I've never seen that one. Made me think about the claim that all ants weigh more than all humans. Looks like it may or may not be the case exactly, but ants are at least a significant missing part of the picture.

edit: forgot link : https://www.pnas.org/doi/10.1073/pnas.2201550119


Ants aren’t mammals though


Yeah, which definitely helps a lot, that we’re excluding all the wild fish, birds, insects, etc.

The wild mammals are going to be human adapted ones like squirrels, mice, rats, etc, plus forest dwellers like beavers, badgers and the like. The real tragedy is probably the large mammals like buffalo, zebra, elephants, giraffes, giant cats, etc, and the hunting of those to near-extinction is deeply unfortunate but also predates industrialization if I understand correctly.


> predates industrialization if I understand correctly.

Yes, 'megafauna overkill' [0]

[0] https://www.sciencedirect.com/science/article/abs/pii/S01672...


Actually in the case of beavers they were mostly deliberately hunted. Beavers get along fairly well in close contact with people, they're happy to live in the peripheral wetlands around the places we like to settle. But their natural behavior is to dam those wetlands, which tends to inconveniently flood the areas we're trying to use. So over time we killed them all, deliberately[1].

So, as long as you're willing to modern hydrology management around their areas to prevent damage, beaver restoration programs like this actually work very well. Beaver chew in suburban parks in the US west is a routine thing to see now.

[1] Also it turned out they made inconveniently fashionable hats, which didn't help.


Why not introduce furry mammals that don't need a large expanse of nature, but can adapt to and live directly in the urban environment. Something that could live in all sorts of corners of the city, even underground, and consume unwanted food from humans ...

I'm joking a bit, but I'm serious. Why are beavers better than rats?


They are larger and build damns and many other differences, so they fill different niches. The idea is to restore the pre-industrial ecosystem as best we can. Maybe their natural land management will improve the quality of the wetlands, or maybe it will cause flooding of nearby human occupied land and cause them to be quietly removed. Maybe they will become prey to wolves and lynx, or maybe they will need to be culled because those predators probably won't be released in London.

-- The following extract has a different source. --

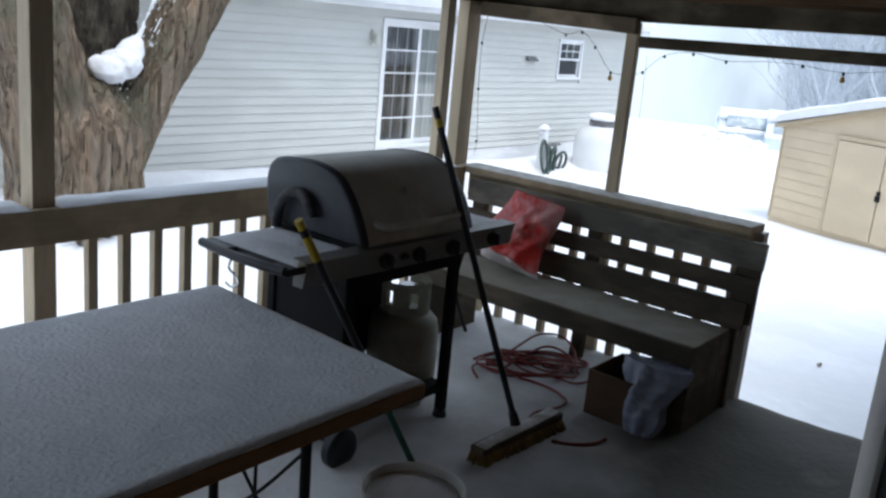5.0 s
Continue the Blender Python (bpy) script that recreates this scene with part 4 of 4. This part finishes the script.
def sack_half(bm, v0, v1):
    nu, nv = 30, 44
    for sgn in (1, -1):
        grid = {}
        for i in range(nu + 1):
            for j in range(nv + 1):
                u, v = i / nu, v0 + (v1 - v0) * j / nv
                v += (0.10 * math.sin(4.2 * u + 0.6) - 0.10 * u + 0.04 * math.sin(13 * u)) * 4 * v * (1 - v)
                y = 3.225 - 0.375 * u - 0.02 * v * u + 0.03 * math.sin(v * 5)
                y += -0.06 * (1 - v) * (1 - u) * 0 + 0.05 * math.sin(math.pi * v) * (0.5 - u) * 0.6 - 0.085 * v * (1 - u)
                z = 0.432 + 0.415 * v + 0.045 * (1 - v) * (1 - u) - 0.035 * v * u
                swell = (math.sin(math.pi * min(1, max(0, u))) ** 0.6) * (math.sin(math.pi * min(1, max(0, v * 0.97 + 0.015))) ** 0.6)
                fold = noise.noise((u * 3.0 + 2 * v, v * 4.5, 3.3)) * 0.035 + abs(noise.noise((u * 5 - 4 * v, v * 3, 8.0))) * 0.03 + abs(noise.noise((u * 3 + 7 * v, v * 8, 1.0))) * 0.02
                x = 4.295 + 0.10 * (v - 0.3) - sgn * (0.055 * swell + (fold * swell if sgn > 0 else 0.0))
                grid[i, j] = bm.verts.new((x, y, z))
        for i in range(nu):
            for j in range(nv):
                bm.faces.new((grid[i, j], grid[i + 1, j], grid[i + 1, j + 1], grid[i, j + 1]))
    bmesh.ops.remove_doubles(bm, verts=bm.verts[:], dist=0.0015)


for name, mat, v0, v1, lab in (("lower_part", WHITE_BAG, 0.0, 0.16, "white lower band"), ("upper_part", RED_BAG, 0.16, 1.0, "red upper part with pale dusting")):
    bm = bmesh.new()
    sack_half(bm, v0, v1)
    part(name, bm, mat, sack, lab, smooth=True)

# carton with plastic bag under the bench
carton = thing("carton", (3.98, 2.15, 0.02), "open brown cardboard box under the bench end", "box")
for name, args in (("front", (3.86, 3.866, 2.03, 2.27, 0.02, 0.235)), ("side", (3.867, 4.16, 2.264, 2.27, 0.02, 0.235)), ("side", (3.867, 4.16, 2.03, 2.036, 0.02, 0.235)),
                   ("back", (4.16, 4.166, 2.03, 2.27, 0.02, 0.235)), ("base", (3.867, 4.16, 2.037, 2.263, 0.02, 0.026))):
    bm = bmesh.new()
    box(bm, *args)
    part(name, bm, CARDBOARD, carton)
bag = thing("plastic_bag", (3.9, 2.03, 0.02), "crumpled pale blue-white plastic bag spilling from the carton", "plastic bag")
bm = bmesh.new()
rows = []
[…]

So they really are in a pen? I cannot imagine londoners putting up with beaver activity outide of fenced/walled areas. This sounds more like a zoo, very much the opposite of rewilding. What are they going to do when a new generation of beavers seeks a new stream to dam?


This happens in other big cities. In Berlin boars and foxes are part of city life now.


We have beavers in Stockholm too. I occasionslly see them at night when running i central Stockholm. We also have foxes, hares and deer, but those you can see all the time the beavers are a more rare sight since they live in the water and are nocturnal.


In Chicago we have coyotes and deer in the city. They live in and use parks, cemeteries, the river, and quiet residential streets at night to get around.

I once had a big, well-fed coyote trot right past me on the sidewalk of a major road in broad daylight, before darting across four lanes of traffic to a cemetery.


I see foxes all the time in Berlin, often right when I exit the subway. And I live in the middle of the city. Tons of other animals in the big parks too, for example water turtles in Tiergarten


That’s really neat; I’ve seen foxes in the wild a few times when camping (in Ontario) and they seem extremely skittish and uninterested in being around humans.


And lions too. /s


Can't resist plugging the greatest Leslie Nielsen line ever to the twisted minds who thought the headline was a reference to the warmer days coming to London.